In essence, Scripture’s depiction of wisdom acknowledges that everyone is looking at the same situation, image, or data, but some are skilled to discern what others cannot see—such as a hairline fracture or a collapsed lung in an X-ray. Hence, wisdom must be habituated and we must be guided to see what was there all along. I argue in my chapter on Mark’s Gospel that this is exactly what Jesus was attempting to do with his disciples, though it admittedly does not appear successful in Mark. He promised that the disciples would be able to see that going to the Gentiles, healing, teachings, suffering, and crucifixion are all part of the “mystery of the kingdom of God” (Mark 4:10–12). Everyone sees the same events, the same data, but the disciples need to be able to see how it all coheres to one big mystery.

Moore: You wisely remind us that we are “embodied” beings.  Having flesh and blood is critical to how we know what we know, isn’t it?

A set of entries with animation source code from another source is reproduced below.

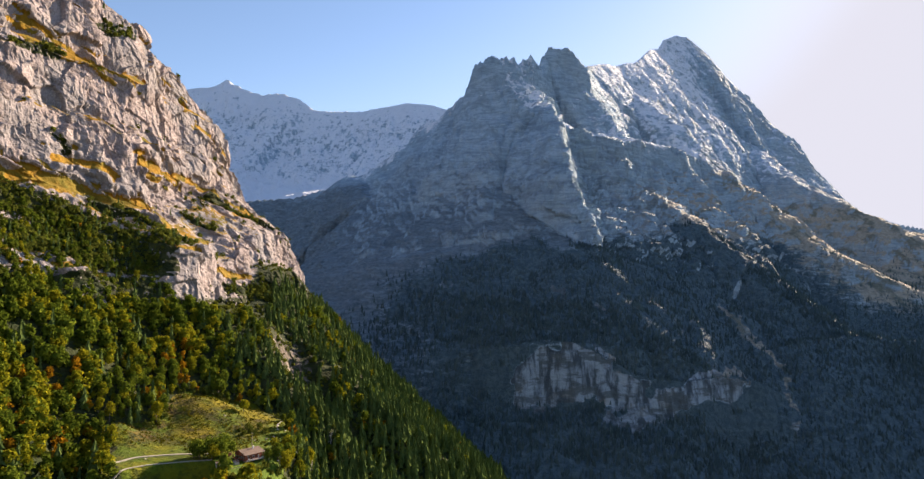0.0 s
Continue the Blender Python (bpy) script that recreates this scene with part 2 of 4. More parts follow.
def massif_material():
    g = Graph("massif_rock_hazed")
    strata = g.noise(30, 7, 0.66, g.scaled(0.4, 0.4, 1.7), 1.1)
    thin = g.noise(13, 6, 0.66, g.scaled(0.26, 0.26, 1.5), 1.0)
    broken = g.noise(48, 9, 0.74, g.scaled(1, 1, 0.8), 1.2)
    flute = g.noise(30, 7, 0.62, g.scaled(1, 1, 0.22))
    grain = g.noise(9, 7, 0.68)
    speck = g.noise(15, 8, 0.72, g.scaled(0.6, 0.6, 1.7), 0.8)
    broad = g.noise(260, 4, 0.5)
    # distance haze is put into the rock colours: bluer and paler than bare limestone
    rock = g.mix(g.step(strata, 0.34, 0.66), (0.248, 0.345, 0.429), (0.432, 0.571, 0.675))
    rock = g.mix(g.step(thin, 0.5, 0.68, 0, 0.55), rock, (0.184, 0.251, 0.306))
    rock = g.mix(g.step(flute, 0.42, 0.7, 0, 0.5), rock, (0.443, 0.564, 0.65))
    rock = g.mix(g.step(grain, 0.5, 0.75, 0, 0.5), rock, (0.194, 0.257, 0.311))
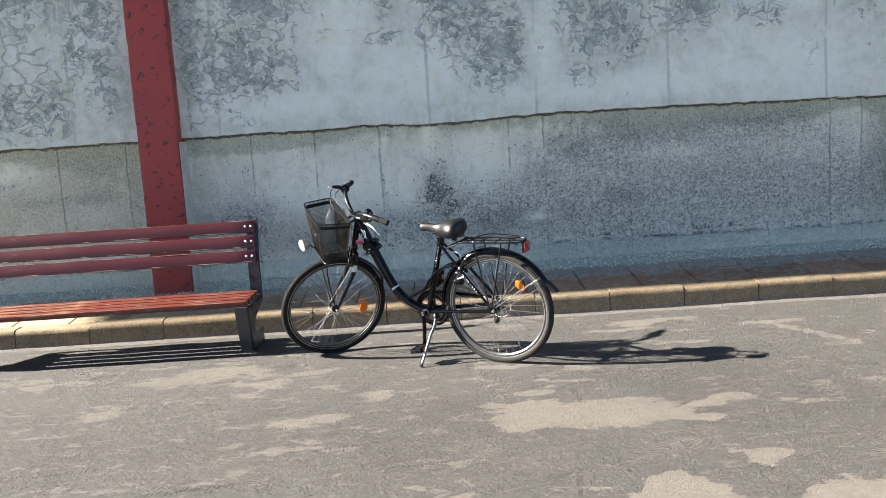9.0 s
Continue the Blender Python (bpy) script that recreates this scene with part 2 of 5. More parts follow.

Johnson: I hate to say this, but my entire next book (Rite to Know) is dedicated to ritual, philosophy of the body, and epistemology in Scripture. There, I make a strong case that not only are our bodies required for knowing, but that our sense of philosophical reason itself derives from our bodies. Hence, sacraments are not what we do because we have beliefs about them. Rather, rituals in Scripture are a means of forming us in order to dispose us to see what God is showing us. Again, I make the case that this is exactly what happens in scientific knowledge too—bodies, community ritual, guidance, logic, and more are strategically employed to make the scientific enterprise efficacious.